Dear Friends,
Recently I was invited by Dr Norzizi Zulkifli, Head of Pengajian Seni Persembahan (Faculty of Performing Arts) UiTM, for a meet-and-share session with the students.
I must admit that I did not make any preparation and was taken by surprise when it dawned to me that this was the faculty that I had helped put in place, once upon a time several decades ago, working together with its first Head, my good friend the late Prof Najib Nor.
A brilliant and creative artist, Najib loved the theatre and was costume designer for many of our early productions.
Najib was requested by the Vice Chancellor then, the late Tan Sri Laidin to start a new department of Performing Arts at UiTM. This was during the challenging period of the banning of Makyong by the state government of Kelantan.
We had resolved then to make the faculty a haven for Malay traditional performing arts with Makyong as the artistic mainstay of the faculty.
Eventually politics took over when Tan Sri Laidin was no longer at its helm, and with the passing of Prof Najib, I left the faculty when I saw that my presence was no longer useful.

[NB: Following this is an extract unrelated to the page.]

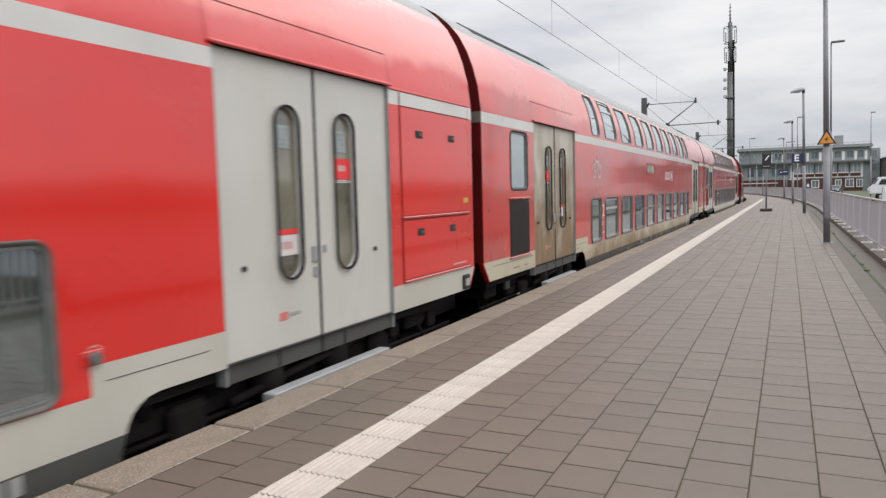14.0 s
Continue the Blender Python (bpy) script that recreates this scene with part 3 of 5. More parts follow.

I was never back to UiTM until now!
Simultaneously, hiding my ‘shock’, I was however happy to see that those who came to greet me were those I had known during their student days.
It was a pleasure to meet the moderator of the day, the talented Dr Hamzah Tahir, whom I had not met for decades and who I had known during his younger days.

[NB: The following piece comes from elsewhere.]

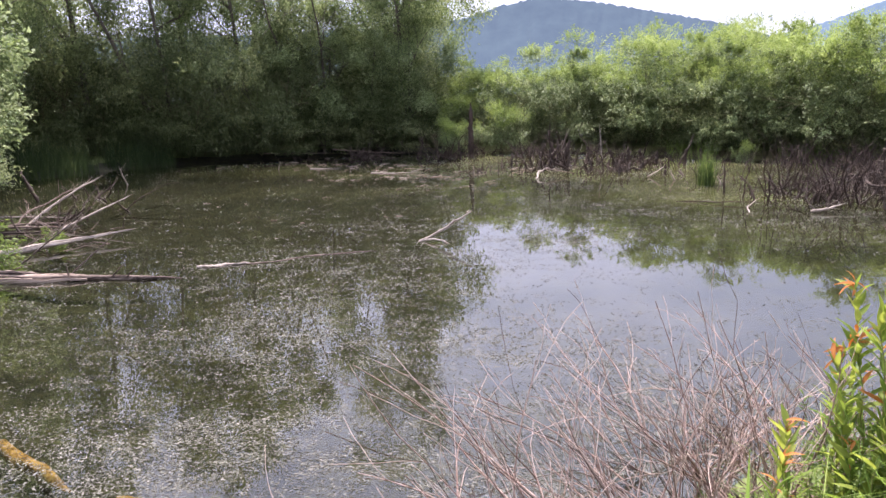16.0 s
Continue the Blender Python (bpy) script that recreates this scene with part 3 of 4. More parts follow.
# ---- logs and sticks ----
def log_thing(name, label, a, b, r0, r1, mat, seed, cat="log", bend=0.05, sides=9, knots=2, strands=1, ridge_depth=0.2):
    rg = np.random.default_rng(seed)
    a, b = np.array(a, float), np.array(b, float)
    s = np.linspace(0, 1, 16)[:, None]
    pts = a + (b - a) * s
    side = np.array([-(b - a)[1], (b - a)[0], 0.0]) + np.array([0, 0, 0.6 if abs(b[2] - a[2]) > 0.15 else 0.0]) * np.linalg.norm(b - a) * rg.uniform(-1, 1)
    ph = rg.uniform(0, 6.28, 2)
    curve = np.sin(np.pi * s) * 0.7 * rg.choice([-1, 1]) + 0.35 * np.sin(s * 7 + ph[0]) + 0.2 * np.sin(s * 13 + ph[1])
    pts += side * bend * (curve - curve[0] * (1 - s) - curve[-1] * s)
    runs = []
    across = unit(np.cross(b - a, np.array([0, 0, 1.0])) + 1e-6)
    for q in range(strands):
        end = 16 if q == 0 else rg.integers(8, 15)
        rad = np.interp(np.linspace(0, 1, 16), [0, 0.03, 0.85, 1], [r0 * 0.7, r0, r1, r1 * 0.25]) * (1 + rg.uniform(-0.22, 0.22, 16)) * (1.0 if q == 0 else rg.uniform(0.35, 0.6))
        off = (0 if q == 0 else rg.choice([-1, 1]) * r0 * rg.uniform(0.7, 1.1))
        lift = np.array([0, 0, 1.0]) * r0 * (0 if q == 0 else rg.uniform(-0.3, 0.5))
        runs.append(((pts + across * off + lift + rg.normal(0, r1 * 0.25, pts.shape))[:end], np.append(rad[:end - 1], rad[end - 1] * 0.3)))
    V, F = tubes(runs, sides)
    V += rg.normal(0, r1 * 0.12, V.shape)
    if sides > 8:      # lengthwise ridges and hollows
        core = np.concatenate([np.repeat(p, sides, 0) for p, _ in runs])
        q = np.tile(np.arange(sides), len(V) // sides) * 2 * np.pi / sides
        V = core + (V - core) * (1 + ridge_depth * (np.sin(3 * q + ph[0]) + 0.7 * np.sin(5 * q + ph[1]) + 0.5 * rg.normal(size=len(q))))[:, None]
    root = tagged(new(name), label, cat)
    part("stem", mesh_np("stem", V, F, mat, True), root)
    for k in range(knots):
        i = rg.integers(3, 13)
        tw, tr = limb(rg, pts[i], (*rg.normal(0, 1, 2), 0.7), rg.uniform(0.15, 0.5), r1 * 0.35, r1 * 0.1, 5, 0.2)
        part("branch_stub", mesh_np("branch_stub", *tubes([(tw, tr)], 5), mat, True), root)
    return root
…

I had also requested Sutra’s videographer Rabby to accompany me as I did not know what to expect – after all my last online discussion, invited by UTM (Johor) students, had to be cancelled at the last minute. (This storm in the teacup became a veritable cyclone in the media and I thought I should be ready with Rabby for any eventuality.)
It turned out the ‘sharing’ was quite pleasant and the students were rather ‘lovely’.
I was rather ‘frank’ with them. In fact at times, I thought I was quite ‘brutal’ in my answers to their questions as they seemed to be naive.
I was also concerned because there is such a disconnect between artists/practitioners, academia and arts bureaucrats. We seem to be producing mediocre arts academics and bureaucrats. Releasing them into the working force simply means increasing the number of deadwood in the corps of civil servants. We know what that means…
The talented ones who try to be professional artists in the ‘serious’ arena (rather than the more dispensable entertainment industry) do not have a chance to survive as professional dancers/actors. They are soon recruited back as part of the teaching staff and thus the cycle of in-breeding in the performing arts academia deteriorates to become the bane that they are for us at the moment.
I hope there are more interactions with other artists, poets and those who have carved their careers in the various fields of the arts.
It’s vital that dancers and actors look beyond and take inspiration from others, not be blinkered within their own narrow fields.